Holmdahl was required to close down his law practice, so he assigned all of his accounts receivable, including those six or eight or ten years old, to another local attorney, who proceeded to file suit on them.

That was when Bernice was referred to me, a brash kid in his early 30s, fairly fresh out of law school.  I wrote an extensive brief, arguing that it was (or, at least, should be, against public policy to ask anyone to waive the statute of limitations.  And further still, I argued, for an attorney, with his superior knowledge of the law, to ask a client to do so was the grossest overreaching and the attorney should be, if not horsewhipped (okay, I really didn’t say that, but I implied it), at least severely censured.

But you didn’t get elected to the California legislature or appointed to the bench in those days without being an integral part of the Old Boys’ Network.  The judge who heard the case had already made up his mind that his colleague and Old Boys’ lodge brother was as pure as the Tahoe snow.  Plaintiff’s attorney didn’t – knew he didn’t have to – say a word.  The judge leaned his chin on his fist and watched me with half-closed eyes.  Until, that is, I requested that the trial be continued to give me the chance to call a press conference.

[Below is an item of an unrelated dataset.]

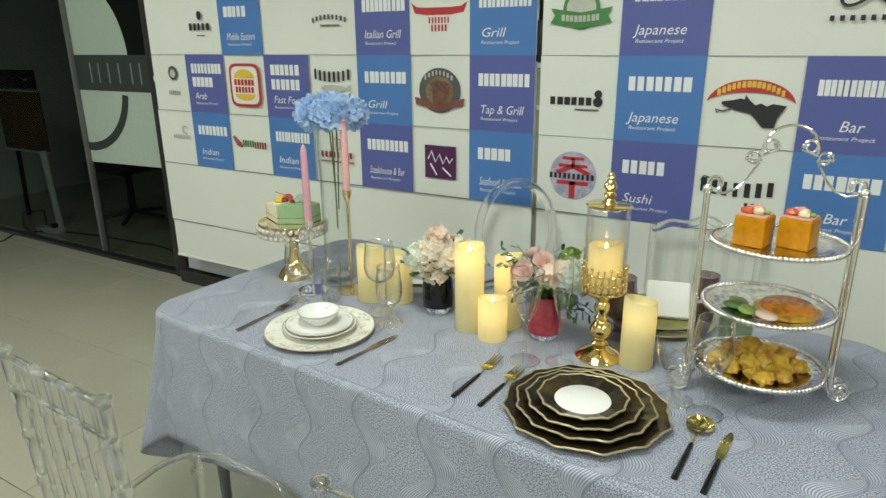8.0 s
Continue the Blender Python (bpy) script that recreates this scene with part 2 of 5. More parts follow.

I’ve never since seen a sleepy judge rise to his feet as quickly and as threateningly, and I hope I have never since beat such a hasty retreat or offered such an abject apology for “threatening” to exercise my First Amendment rights.  It reminds me today of the passage from “Catch-22:”

Morale was deteriorating and it was all Yossarian’s fault.  The country was in peril; he was jeopardizing his traditional rights of freedom and independence by daring to exercise them.

***

So Bernice lost and had to pay the money, and I slunk away with my tail between my legs, never to cause anybody any trouble again – for about a day and a half.

If I had been righteously indignant at the very idea of the lawsuit being filed in the first place, I was livid now.

My first port of call was the State Bar of California, to whom I both wrote and telephoned about the unethical practice of an attorney requiring a client to sign a promissory note containing a waiver of the statute of limitations.

Gee, we’re awfully sorry, said the nice young gentleman from the State Bar.  But Senator Holmdahl isn’t an attorney any more.  He’s a judge and we don’t have any jurisdiction over him.  You should really contact the Judicial Nominees Evaluation Commission or the Commission on Judicial Performance.

Gee, we’re awfully sorry, said the nice young lady from the Judicial Nominees Evaluation Commission.  We only evaluate people who are proposed for judicial appointments.  Once they’re on the bench, we don’t have any jurisdiction over them.  You should really contact the State Bar or the Commission on Judicial Performance.

Gee, we’re awfully sorry, said the nice young gentleman from the Commission on Judicial Performance.  We can only evaluate the conduct of judges sitting on the bench.  We don’t have any jurisdiction over what they did when they were attorneys.  You should really contact the State Bar or the Judicial Nominees Evaluation Commission.

I wrote again to the State Bar, expressing in the most gentle terms my great sorrow and disappointment in that esteemed body, indicating that I would pay my yearly dues and follow their rules as best I could…but that I considered their ethics to be several notches below mine and that I would remember the incident if I ever received an ethical complaint from them.  (Note: I never have.)

Funny thing.  I got a reply back from a staff member (must have been a new kid), asking me to send them my concerns in writing again.  Funny thing…I did.

Gee, we’re awfully sorry, read the second reply from the State Bar, but…

***

*Question (from above): The Senator, the Judge and the State Bar – Which one would you trust?

(a)  Are those my only choices?

(b)  The Brooklyn Dodgers.

(c)  42

(d)  None of the above.

(e)  All of the above.

(This is what’s known as a “gimme” question.   Full credit will be given for any answer; extra credit for a short essay.)